• **Working data**
********************
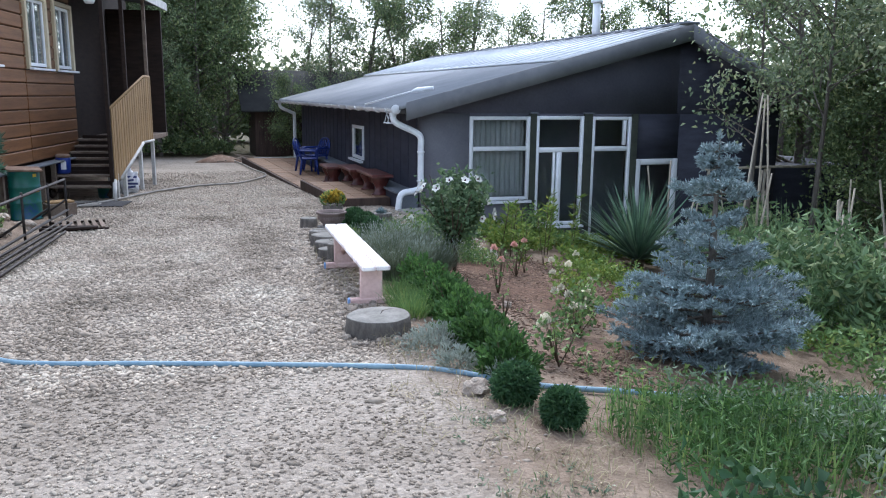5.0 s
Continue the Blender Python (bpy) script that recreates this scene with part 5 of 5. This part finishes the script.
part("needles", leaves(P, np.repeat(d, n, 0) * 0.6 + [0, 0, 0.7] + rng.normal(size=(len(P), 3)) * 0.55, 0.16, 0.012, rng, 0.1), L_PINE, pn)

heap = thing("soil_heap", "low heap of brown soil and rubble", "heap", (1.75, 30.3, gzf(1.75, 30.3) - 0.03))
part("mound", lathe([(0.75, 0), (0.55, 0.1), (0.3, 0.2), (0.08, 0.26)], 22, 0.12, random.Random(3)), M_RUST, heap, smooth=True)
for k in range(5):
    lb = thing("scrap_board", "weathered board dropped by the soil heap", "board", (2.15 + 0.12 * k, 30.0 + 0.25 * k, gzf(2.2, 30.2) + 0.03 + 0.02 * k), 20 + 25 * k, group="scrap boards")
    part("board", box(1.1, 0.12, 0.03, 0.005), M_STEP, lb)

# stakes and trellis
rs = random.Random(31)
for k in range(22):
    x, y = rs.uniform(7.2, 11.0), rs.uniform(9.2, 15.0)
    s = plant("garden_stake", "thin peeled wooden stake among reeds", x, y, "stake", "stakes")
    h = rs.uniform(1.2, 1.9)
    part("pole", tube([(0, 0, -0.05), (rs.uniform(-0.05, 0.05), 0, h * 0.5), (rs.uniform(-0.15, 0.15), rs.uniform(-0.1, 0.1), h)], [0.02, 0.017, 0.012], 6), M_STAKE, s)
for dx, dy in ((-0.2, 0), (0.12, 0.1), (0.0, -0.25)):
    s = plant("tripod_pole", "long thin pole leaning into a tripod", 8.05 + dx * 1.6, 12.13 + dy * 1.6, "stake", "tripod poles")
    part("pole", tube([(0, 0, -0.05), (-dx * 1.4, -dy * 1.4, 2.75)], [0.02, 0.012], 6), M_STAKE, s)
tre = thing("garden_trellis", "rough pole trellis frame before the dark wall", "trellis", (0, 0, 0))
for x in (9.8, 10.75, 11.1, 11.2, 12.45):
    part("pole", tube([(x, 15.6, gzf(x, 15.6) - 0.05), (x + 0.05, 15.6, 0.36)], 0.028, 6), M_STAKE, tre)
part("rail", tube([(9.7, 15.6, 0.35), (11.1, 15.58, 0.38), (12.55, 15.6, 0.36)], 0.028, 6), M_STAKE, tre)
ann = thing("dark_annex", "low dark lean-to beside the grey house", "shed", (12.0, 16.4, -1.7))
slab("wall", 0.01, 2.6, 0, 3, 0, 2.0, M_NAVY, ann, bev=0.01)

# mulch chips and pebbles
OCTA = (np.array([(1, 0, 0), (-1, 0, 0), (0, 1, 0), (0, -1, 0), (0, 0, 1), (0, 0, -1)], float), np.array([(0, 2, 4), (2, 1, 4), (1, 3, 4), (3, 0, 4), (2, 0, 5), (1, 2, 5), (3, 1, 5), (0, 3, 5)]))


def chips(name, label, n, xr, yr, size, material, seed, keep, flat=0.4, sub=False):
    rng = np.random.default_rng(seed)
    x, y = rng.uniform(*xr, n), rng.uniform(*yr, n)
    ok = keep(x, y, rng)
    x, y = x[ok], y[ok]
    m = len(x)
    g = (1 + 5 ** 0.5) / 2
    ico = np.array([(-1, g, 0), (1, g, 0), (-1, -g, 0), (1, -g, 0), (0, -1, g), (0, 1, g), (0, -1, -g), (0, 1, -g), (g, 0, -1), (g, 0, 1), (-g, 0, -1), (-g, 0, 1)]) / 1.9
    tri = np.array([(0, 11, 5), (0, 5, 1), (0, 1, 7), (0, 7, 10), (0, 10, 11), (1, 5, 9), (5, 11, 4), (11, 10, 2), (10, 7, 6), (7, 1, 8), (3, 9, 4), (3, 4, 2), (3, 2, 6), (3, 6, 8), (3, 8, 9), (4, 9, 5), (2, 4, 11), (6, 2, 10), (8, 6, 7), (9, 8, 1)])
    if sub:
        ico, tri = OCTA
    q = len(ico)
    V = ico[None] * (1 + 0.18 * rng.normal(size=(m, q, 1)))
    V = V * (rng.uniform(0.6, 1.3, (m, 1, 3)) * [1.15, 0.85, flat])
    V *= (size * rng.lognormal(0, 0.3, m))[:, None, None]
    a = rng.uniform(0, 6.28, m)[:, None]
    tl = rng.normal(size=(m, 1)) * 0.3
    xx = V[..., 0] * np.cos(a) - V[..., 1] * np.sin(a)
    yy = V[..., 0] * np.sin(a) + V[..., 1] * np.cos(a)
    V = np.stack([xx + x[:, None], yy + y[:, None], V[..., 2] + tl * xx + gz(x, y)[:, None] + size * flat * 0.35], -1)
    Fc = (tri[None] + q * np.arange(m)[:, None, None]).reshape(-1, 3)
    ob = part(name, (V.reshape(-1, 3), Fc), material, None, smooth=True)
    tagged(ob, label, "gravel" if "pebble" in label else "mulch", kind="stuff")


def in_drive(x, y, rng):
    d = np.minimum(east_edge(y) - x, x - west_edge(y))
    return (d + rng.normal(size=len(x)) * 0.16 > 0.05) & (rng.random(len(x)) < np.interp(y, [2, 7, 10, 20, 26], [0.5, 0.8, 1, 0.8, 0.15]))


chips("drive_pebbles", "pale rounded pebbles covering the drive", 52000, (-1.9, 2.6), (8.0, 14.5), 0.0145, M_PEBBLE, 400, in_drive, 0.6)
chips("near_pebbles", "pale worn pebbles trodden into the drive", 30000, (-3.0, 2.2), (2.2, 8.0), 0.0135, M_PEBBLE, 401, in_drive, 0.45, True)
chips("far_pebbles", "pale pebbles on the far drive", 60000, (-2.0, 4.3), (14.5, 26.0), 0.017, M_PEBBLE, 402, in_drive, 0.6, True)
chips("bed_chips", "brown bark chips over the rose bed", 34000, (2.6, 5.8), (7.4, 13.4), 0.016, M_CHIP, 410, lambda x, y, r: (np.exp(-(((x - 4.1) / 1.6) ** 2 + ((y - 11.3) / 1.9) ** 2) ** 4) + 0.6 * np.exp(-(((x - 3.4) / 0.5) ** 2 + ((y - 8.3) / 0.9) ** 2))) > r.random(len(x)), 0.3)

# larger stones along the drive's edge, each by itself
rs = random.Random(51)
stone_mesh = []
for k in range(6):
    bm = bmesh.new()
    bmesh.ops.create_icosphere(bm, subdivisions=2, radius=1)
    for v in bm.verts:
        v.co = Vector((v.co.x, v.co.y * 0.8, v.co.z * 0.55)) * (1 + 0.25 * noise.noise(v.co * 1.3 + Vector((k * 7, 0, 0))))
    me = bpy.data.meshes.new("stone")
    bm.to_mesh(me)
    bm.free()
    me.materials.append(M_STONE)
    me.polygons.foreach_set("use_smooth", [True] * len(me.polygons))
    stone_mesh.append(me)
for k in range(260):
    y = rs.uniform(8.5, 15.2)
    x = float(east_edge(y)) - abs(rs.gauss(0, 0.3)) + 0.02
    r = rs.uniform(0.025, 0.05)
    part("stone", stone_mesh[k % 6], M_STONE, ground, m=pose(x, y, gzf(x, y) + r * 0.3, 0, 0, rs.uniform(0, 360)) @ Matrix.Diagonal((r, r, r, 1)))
********************
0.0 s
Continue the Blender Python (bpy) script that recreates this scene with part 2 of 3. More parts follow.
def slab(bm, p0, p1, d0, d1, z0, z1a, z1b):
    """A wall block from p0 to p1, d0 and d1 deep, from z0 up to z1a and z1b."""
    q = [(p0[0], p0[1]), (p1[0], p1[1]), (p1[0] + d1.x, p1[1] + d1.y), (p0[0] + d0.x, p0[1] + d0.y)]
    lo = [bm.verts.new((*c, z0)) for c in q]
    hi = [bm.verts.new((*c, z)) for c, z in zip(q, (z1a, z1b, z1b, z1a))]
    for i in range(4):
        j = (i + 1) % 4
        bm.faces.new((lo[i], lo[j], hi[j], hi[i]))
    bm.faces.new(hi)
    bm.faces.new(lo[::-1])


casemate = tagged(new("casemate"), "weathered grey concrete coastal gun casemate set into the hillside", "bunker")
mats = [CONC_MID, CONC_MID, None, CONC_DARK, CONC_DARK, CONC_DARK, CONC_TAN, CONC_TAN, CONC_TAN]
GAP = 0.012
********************
Among the lines above, find the one with "finishes the script." and the one with "0.005), M_STEP, lb)". Quote both and everything between them, exactly.

• **The response**
Continue the Blender Python (bpy) script that recreates this scene with part 5 of 5. This part finishes the script.
part("needles", leaves(P, np.repeat(d, n, 0) * 0.6 + [0, 0, 0.7] + rng.normal(size=(len(P), 3)) * 0.55, 0.16, 0.012, rng, 0.1), L_PINE, pn)

heap = thing("soil_heap", "low heap of brown soil and rubble", "heap", (1.75, 30.3, gzf(1.75, 30.3) - 0.03))
part("mound", lathe([(0.75, 0), (0.55, 0.1), (0.3, 0.2), (0.08, 0.26)], 22, 0.12, random.Random(3)), M_RUST, heap, smooth=True)
for k in range(5):
    lb = thing("scrap_board", "weathered board dropped by the soil heap", "board", (2.15 + 0.12 * k, 30.0 + 0.25 * k, gzf(2.2, 30.2) + 0.03 + 0.02 * k), 20 + 25 * k, group="scrap boards")
    part("board", box(1.1, 0.12, 0.03, 0.005), M_STEP, lb)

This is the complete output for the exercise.